Copy out all lines in the data below containing the string "Blender".

* 3D scene code data *
════════════════════
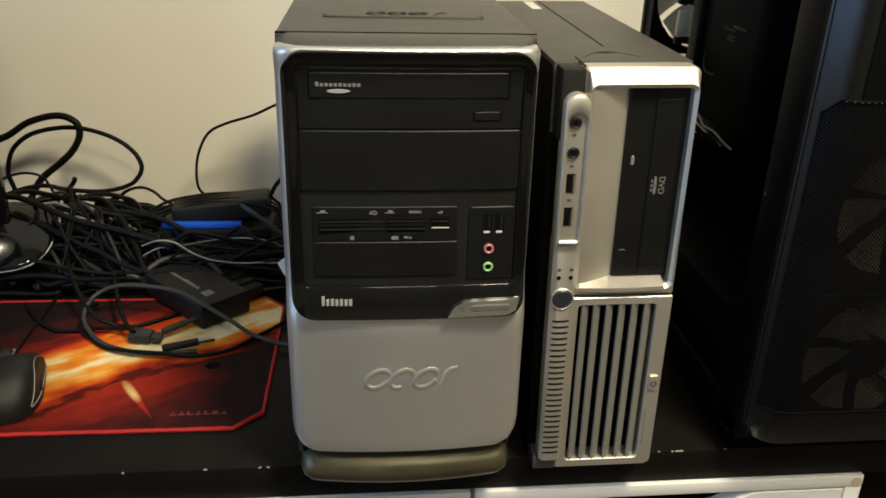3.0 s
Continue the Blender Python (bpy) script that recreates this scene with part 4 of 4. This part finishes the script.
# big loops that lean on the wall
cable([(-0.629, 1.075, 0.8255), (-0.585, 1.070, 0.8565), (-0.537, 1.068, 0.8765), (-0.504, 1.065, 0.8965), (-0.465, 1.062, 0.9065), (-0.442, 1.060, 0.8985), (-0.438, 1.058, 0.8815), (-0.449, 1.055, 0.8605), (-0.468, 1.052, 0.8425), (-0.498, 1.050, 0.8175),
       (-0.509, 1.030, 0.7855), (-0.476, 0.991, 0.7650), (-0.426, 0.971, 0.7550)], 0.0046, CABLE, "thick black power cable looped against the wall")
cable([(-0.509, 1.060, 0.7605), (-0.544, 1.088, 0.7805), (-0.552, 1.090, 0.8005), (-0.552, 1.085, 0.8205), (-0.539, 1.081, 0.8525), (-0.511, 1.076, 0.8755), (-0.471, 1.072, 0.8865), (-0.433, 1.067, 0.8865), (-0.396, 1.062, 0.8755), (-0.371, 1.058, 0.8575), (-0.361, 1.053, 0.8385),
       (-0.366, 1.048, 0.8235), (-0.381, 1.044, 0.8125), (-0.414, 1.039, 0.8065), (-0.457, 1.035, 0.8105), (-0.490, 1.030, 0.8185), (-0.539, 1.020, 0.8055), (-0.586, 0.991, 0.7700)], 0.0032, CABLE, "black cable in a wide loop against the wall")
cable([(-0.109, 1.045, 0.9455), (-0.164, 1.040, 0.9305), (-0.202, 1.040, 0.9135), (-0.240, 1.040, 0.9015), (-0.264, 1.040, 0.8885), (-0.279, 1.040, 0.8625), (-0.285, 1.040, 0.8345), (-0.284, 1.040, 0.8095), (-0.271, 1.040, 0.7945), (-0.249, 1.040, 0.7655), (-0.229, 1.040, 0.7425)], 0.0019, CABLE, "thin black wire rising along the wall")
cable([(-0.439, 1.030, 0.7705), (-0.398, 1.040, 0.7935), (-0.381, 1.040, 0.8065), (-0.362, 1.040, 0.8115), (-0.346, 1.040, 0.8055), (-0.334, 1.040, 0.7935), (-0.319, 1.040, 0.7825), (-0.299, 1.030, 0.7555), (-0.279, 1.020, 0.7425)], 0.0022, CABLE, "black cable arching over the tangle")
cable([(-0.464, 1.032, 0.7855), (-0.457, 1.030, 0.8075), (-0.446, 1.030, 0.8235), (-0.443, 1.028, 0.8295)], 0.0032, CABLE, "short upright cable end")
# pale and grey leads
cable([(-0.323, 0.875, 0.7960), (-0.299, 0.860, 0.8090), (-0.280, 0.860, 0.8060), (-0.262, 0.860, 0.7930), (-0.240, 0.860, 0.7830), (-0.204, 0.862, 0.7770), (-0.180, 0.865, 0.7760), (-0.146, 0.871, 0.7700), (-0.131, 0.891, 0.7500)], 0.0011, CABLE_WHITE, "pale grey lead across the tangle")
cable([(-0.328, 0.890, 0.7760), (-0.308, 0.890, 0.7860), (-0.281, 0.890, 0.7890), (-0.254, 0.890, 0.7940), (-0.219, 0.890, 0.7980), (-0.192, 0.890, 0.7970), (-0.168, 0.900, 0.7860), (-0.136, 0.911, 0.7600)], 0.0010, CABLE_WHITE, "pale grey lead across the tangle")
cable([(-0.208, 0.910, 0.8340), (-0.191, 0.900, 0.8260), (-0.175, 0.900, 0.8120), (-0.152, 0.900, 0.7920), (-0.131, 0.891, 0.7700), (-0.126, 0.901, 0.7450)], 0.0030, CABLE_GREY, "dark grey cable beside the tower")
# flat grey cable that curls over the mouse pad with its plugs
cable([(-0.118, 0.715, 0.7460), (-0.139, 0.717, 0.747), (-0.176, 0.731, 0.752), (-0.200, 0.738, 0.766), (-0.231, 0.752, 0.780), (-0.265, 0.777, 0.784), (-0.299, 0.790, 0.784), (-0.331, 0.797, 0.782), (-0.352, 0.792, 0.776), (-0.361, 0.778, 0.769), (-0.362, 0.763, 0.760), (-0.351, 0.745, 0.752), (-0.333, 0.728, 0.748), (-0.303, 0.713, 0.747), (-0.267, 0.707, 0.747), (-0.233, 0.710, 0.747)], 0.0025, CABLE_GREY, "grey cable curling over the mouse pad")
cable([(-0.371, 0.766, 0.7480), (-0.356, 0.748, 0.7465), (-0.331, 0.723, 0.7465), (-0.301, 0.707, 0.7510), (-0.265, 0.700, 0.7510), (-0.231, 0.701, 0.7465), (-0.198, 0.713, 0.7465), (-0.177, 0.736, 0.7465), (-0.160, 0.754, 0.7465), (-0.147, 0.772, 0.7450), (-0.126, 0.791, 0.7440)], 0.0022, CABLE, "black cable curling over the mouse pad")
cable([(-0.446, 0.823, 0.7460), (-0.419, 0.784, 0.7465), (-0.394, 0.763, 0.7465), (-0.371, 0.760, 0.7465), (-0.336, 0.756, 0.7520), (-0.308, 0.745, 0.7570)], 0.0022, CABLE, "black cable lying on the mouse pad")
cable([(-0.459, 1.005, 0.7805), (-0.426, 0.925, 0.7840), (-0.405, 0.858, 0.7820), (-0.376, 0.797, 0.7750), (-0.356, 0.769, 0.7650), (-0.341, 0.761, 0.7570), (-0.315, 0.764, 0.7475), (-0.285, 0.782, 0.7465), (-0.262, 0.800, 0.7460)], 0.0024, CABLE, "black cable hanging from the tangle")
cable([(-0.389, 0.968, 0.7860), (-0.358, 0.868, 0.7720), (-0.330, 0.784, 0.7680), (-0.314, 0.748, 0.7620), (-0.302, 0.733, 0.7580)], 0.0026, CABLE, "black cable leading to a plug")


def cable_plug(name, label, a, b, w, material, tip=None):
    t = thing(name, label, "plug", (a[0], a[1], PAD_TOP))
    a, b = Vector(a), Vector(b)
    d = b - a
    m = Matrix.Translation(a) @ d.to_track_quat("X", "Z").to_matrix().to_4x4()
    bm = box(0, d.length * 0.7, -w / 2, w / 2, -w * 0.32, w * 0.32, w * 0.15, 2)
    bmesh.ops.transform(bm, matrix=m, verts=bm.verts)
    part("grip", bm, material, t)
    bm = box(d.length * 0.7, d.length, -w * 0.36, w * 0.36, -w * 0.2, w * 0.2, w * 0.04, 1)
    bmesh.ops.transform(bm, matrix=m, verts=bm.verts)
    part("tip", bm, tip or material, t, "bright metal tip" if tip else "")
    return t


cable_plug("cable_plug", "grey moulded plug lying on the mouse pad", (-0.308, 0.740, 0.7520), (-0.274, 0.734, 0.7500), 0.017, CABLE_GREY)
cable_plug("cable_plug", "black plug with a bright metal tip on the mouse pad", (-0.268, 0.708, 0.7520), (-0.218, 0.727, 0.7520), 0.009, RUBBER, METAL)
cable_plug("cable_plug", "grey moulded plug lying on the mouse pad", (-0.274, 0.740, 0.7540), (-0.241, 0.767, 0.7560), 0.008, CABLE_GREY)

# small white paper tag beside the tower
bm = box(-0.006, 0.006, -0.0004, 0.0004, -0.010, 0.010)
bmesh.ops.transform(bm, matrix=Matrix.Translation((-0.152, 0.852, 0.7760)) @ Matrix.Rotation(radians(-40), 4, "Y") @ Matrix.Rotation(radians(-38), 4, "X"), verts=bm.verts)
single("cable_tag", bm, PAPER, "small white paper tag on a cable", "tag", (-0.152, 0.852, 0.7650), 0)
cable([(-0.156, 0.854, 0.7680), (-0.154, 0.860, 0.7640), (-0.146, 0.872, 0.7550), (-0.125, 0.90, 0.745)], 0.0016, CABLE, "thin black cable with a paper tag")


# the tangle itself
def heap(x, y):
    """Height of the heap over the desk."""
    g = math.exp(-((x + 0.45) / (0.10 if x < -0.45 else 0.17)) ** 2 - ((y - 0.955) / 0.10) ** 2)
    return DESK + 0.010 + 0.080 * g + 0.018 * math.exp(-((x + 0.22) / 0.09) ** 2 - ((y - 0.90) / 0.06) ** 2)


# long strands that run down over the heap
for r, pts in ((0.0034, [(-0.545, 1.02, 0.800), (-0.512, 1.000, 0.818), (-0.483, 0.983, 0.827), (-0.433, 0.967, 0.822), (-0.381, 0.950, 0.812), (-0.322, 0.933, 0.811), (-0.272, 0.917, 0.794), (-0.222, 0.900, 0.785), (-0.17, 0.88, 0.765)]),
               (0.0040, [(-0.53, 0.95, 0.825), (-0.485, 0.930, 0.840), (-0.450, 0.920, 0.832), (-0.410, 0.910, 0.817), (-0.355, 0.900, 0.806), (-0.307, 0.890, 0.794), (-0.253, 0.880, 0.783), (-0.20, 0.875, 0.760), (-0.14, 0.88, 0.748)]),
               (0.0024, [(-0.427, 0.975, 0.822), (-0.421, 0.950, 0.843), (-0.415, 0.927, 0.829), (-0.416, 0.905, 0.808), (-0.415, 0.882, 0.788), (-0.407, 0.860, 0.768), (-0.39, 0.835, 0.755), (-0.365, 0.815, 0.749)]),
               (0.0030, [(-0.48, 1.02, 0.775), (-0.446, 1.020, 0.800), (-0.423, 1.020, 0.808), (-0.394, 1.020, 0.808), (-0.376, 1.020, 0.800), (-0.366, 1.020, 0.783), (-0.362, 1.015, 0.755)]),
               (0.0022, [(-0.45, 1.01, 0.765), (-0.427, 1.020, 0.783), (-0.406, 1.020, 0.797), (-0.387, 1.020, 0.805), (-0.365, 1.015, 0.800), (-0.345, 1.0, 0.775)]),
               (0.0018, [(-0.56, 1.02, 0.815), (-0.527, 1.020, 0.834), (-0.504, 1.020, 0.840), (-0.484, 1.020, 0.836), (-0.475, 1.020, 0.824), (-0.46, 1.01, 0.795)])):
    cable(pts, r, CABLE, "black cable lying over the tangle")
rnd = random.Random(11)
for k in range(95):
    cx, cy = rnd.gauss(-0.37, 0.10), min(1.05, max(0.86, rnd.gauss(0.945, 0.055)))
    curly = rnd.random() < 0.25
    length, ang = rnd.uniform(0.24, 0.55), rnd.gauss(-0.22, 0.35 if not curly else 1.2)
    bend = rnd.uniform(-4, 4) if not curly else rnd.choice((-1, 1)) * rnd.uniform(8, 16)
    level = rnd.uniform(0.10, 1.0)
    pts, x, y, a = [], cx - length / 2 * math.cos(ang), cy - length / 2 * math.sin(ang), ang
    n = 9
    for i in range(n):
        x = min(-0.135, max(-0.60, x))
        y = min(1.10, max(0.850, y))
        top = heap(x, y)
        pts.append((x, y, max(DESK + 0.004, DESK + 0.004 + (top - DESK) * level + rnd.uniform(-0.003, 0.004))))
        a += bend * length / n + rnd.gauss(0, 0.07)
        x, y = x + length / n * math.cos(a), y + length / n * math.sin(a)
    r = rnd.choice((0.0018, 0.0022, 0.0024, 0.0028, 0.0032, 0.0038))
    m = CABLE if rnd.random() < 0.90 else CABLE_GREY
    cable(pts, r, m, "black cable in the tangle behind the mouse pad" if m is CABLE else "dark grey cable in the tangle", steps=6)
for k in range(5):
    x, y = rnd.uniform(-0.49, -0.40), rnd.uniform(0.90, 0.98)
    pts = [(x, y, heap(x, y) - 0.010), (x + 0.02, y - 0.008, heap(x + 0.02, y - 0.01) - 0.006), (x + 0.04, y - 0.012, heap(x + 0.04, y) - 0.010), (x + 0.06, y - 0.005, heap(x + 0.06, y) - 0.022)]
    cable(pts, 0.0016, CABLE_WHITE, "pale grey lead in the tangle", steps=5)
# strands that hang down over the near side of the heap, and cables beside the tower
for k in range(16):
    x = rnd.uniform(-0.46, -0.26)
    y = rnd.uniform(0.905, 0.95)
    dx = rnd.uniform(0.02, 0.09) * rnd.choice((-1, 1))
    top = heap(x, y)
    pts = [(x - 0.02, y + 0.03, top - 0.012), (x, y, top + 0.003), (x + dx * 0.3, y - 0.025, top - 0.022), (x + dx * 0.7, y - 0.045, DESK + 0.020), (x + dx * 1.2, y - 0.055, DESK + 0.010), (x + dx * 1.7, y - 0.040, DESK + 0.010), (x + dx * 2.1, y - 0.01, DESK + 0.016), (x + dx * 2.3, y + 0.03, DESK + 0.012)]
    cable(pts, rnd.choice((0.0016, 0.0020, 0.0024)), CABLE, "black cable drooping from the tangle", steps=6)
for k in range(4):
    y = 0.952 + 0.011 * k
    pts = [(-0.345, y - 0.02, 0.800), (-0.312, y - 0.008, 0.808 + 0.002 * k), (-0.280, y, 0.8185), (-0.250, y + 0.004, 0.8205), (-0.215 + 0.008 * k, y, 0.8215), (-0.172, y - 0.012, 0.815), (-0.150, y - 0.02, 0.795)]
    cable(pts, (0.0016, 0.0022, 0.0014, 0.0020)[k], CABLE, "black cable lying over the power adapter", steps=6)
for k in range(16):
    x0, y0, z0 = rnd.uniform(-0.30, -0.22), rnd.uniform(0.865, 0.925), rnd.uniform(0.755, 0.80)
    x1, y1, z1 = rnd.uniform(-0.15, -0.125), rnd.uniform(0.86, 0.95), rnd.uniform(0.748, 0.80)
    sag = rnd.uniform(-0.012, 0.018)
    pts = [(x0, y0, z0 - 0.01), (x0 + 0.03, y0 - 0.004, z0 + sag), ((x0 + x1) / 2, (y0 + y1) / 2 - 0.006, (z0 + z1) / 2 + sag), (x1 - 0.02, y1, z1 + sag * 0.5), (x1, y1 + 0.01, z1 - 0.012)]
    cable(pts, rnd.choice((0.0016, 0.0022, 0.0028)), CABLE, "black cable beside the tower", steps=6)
════════════════════
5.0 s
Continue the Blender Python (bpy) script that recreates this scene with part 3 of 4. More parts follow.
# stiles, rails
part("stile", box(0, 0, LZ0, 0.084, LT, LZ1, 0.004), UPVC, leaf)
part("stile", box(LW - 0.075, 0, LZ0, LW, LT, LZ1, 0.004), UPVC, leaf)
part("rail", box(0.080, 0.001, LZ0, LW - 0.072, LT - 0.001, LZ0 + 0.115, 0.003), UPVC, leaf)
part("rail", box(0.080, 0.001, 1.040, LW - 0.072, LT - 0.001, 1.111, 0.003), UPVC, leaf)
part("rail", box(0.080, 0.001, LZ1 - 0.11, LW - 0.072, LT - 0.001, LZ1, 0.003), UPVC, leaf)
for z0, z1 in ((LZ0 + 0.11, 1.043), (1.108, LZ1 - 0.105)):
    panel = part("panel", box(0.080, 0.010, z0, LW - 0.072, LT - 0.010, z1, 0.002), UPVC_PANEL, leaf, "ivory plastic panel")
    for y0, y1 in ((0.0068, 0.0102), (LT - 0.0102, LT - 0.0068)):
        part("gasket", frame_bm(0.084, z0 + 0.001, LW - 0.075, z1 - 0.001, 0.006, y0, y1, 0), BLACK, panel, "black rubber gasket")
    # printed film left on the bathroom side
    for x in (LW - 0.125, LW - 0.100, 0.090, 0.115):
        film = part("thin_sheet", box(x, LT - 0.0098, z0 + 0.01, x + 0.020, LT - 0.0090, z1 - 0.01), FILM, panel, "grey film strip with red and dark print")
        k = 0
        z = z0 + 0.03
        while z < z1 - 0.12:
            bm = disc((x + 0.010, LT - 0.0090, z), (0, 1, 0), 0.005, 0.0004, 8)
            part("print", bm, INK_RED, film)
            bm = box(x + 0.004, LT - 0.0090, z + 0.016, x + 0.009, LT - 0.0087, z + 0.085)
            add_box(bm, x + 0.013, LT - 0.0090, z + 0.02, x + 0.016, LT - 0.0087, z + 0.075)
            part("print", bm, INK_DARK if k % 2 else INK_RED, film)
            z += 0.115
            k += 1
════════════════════
* Exercise answer *
Continue the Blender Python (bpy) script that recreates this scene with part 4 of 4. This part finishes the script.
Continue the Blender Python (bpy) script that recreates this scene with part 3 of 4. More parts follow.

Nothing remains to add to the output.